begin

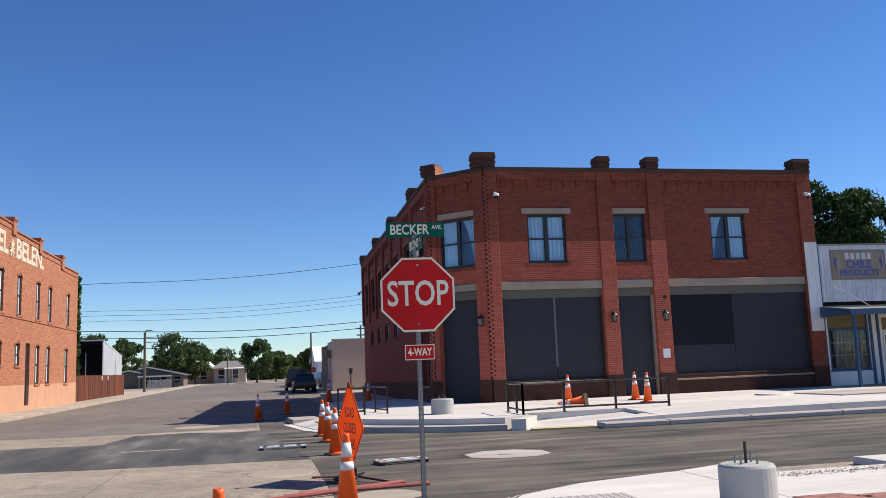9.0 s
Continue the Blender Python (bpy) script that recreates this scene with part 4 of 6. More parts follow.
shop_window(0.20, 2.0)
shop_window(4.88, 6.66)
door = new("door")
door.parent = shop
door.matrix_basis = SH
bm = bmesh.new()
for a, b, c, d in ((2.55, 2.65, 0.25, 2.95), (4.30, 4.40, 0.25, 2.95), (2.65, 4.30, 2.86, 2.95), (2.65, 4.30, 2.28, 2.38), (3.95, 4.02, 2.38, 2.86)):
    box(a, b, 0.04, 0.16, c, d, bm=bm)
part("door_frame", bm, M_WHITETRIM, door, "white door frame with transom")
part("transom", box(2.66, 3.94, 0.1, 0.12, 2.39, 2.85), M_TAN_BLIND, door)
for a, b in ((2.72, 3.46), (3.49, 4.23)):
    bm = bmesh.new()
    for c, d, e, f in ((a, b, 0.27, 0.40), (a, b, 2.18, 2.27), (a, a + 0.07, 0.40, 2.18), (b - 0.07, b, 0.40, 2.18), (a + 0.07, b - 0.07, 1.18, 1.22)):
        box(c, d, 0.09, 0.13, e, f, bm=bm)
    part("door_leaf", bm, M_WHITETRIM, door, "glazed white door leaf")
    p = part("pane", box(a + 0.06, b - 0.06, 0.105, 0.11, 0.39, 2.19), M_GLASS, door)
    p.visible_shadow = False
    mid = (a + b) / 2
    for s in (-1, 1):
        bm = bmesh.new()
        vs = [bm.verts.new(v) for v in ((mid + s * 0.31, 0.17, 2.2), (mid + s * 0.02, 0.18, 2.2), (mid + s * 0.22, 0.17, 1.2), (mid + s * 0.31, 0.17, 1.2), (mid + s * 0.05, 0.18, 0.4), (mid + s * 0.31, 0.17, 0.4))]
        bm.faces.new((vs[0], vs[1], vs[2], vs[3])), bm.faces.new((vs[3], vs[2], vs[4], vs[5]))
        part("curtain", bm, M_DOORCURT, door, "tied-back grey curtain")
# boards with the shop's inner shade put into their colour
part("door_backing", box(2.66, 4.29, 0.30, 0.32, 0.27, 2.86), M_DARK, door, "near-black board for the unlit shop behind the door")
part("handle", box(3.40, 3.43, 0.04, 0.09, 1.15, 1.35, 0.006), M_METAL, door)
shop_part("room_back", box(0.1, SW - 0.3, 0.95, 1.0, 0.2, 3.2), M_DARK, "near-black board for the unlit shop interior")
shop_part("awning_stay", tube((0.5, -0.04, 4.2), (0.75, -2.1, 3.1), 0.012), M_WHITETRIM)
shop_part("awning_stay", tube((SW - 0.3, -0.04, 4.3), (SW - 0.15, -2.1, 3.12), 0.012), M_WHITETRIM)
shop_part("prop_post", box(SW - 0.42, SW - 0.30, -2.18, -2.06, 0.2, 2.998, 0.01), M_WOOD_POST, "yellow varnished timber post")


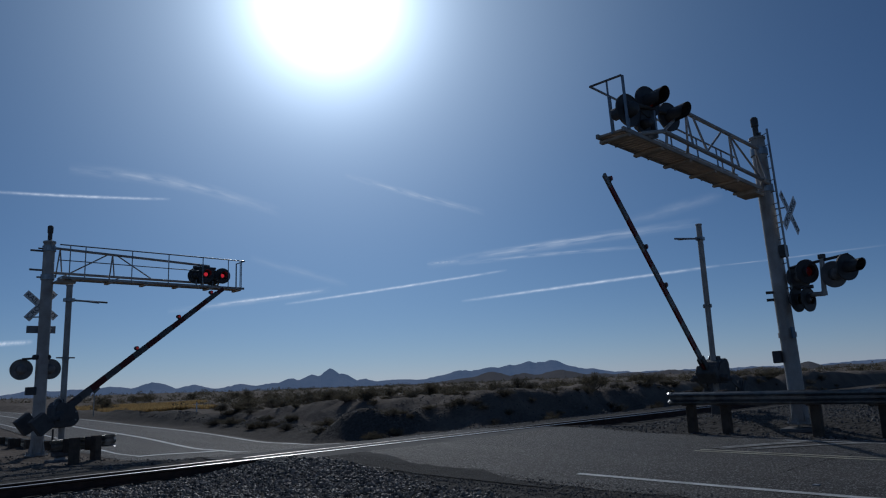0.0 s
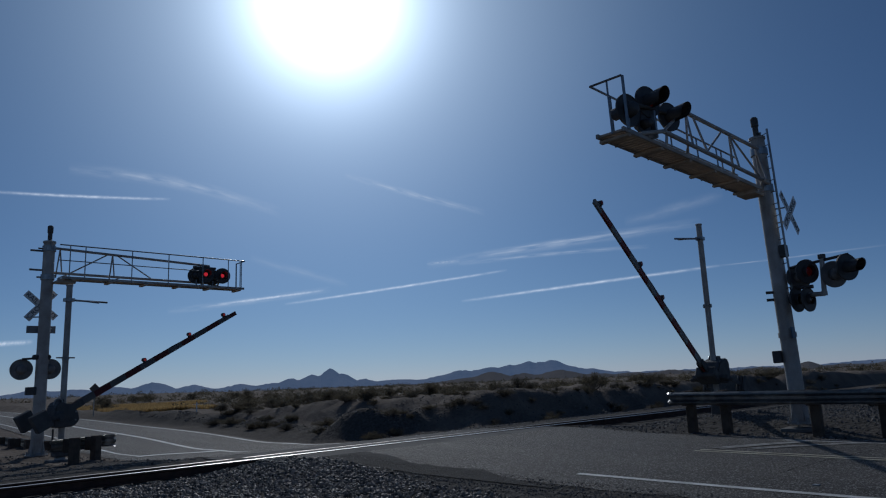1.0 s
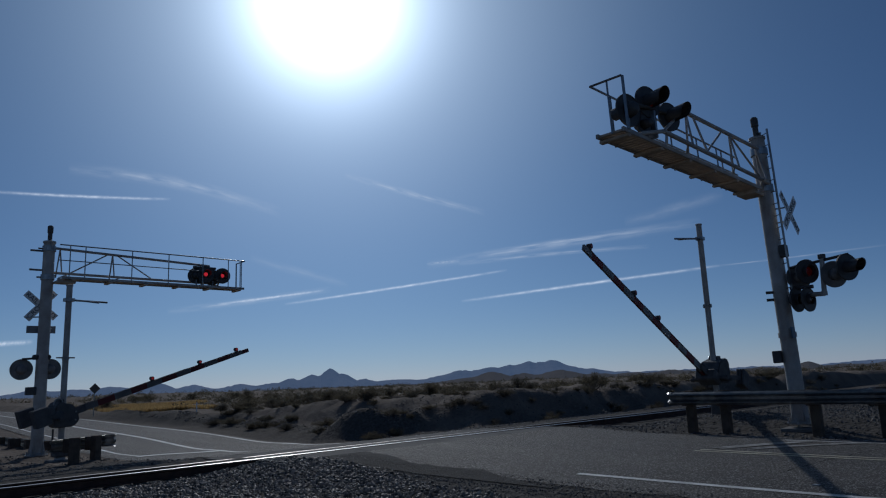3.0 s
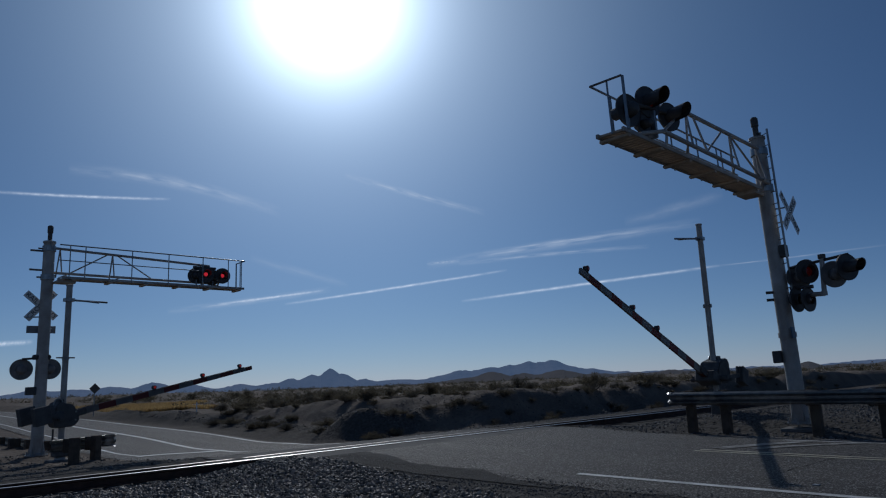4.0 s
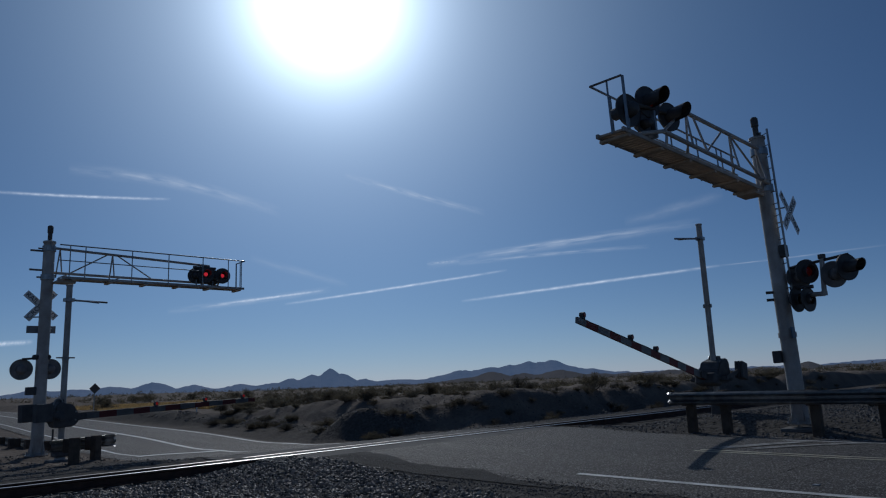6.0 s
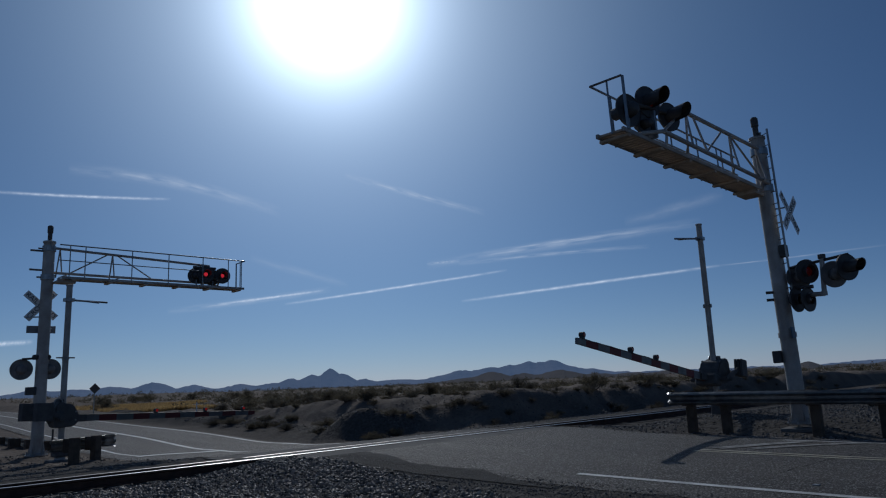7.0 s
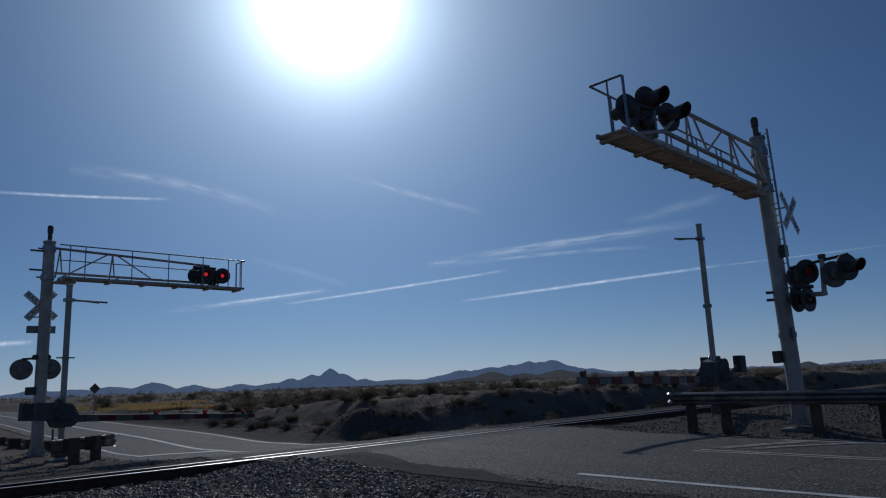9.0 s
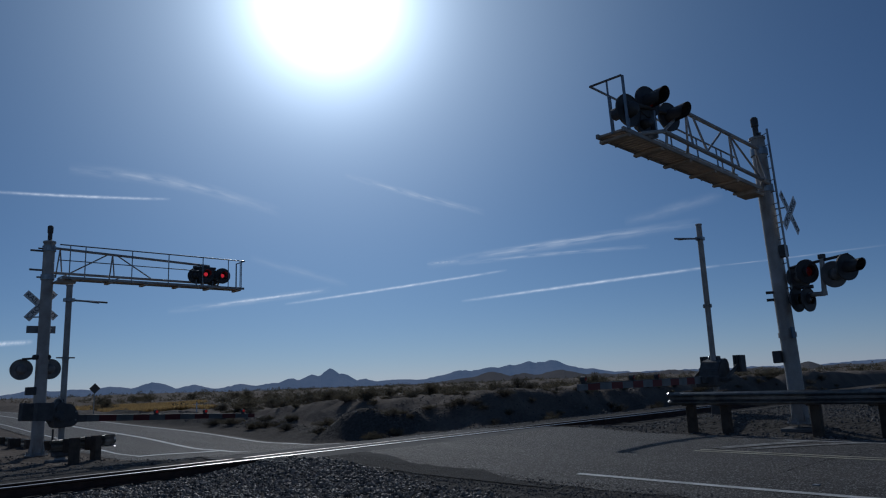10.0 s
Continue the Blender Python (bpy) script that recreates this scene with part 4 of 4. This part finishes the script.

end

> SHORT TASK
Return all lines containing "Python".

> TASK OUTPUT
Continue the Blender Python (bpy) script that recreates this scene with part 4 of 6. More parts follow.
Continue the Blender Python (bpy) script that recreates this scene with part 4 of 4. This part finishes the script.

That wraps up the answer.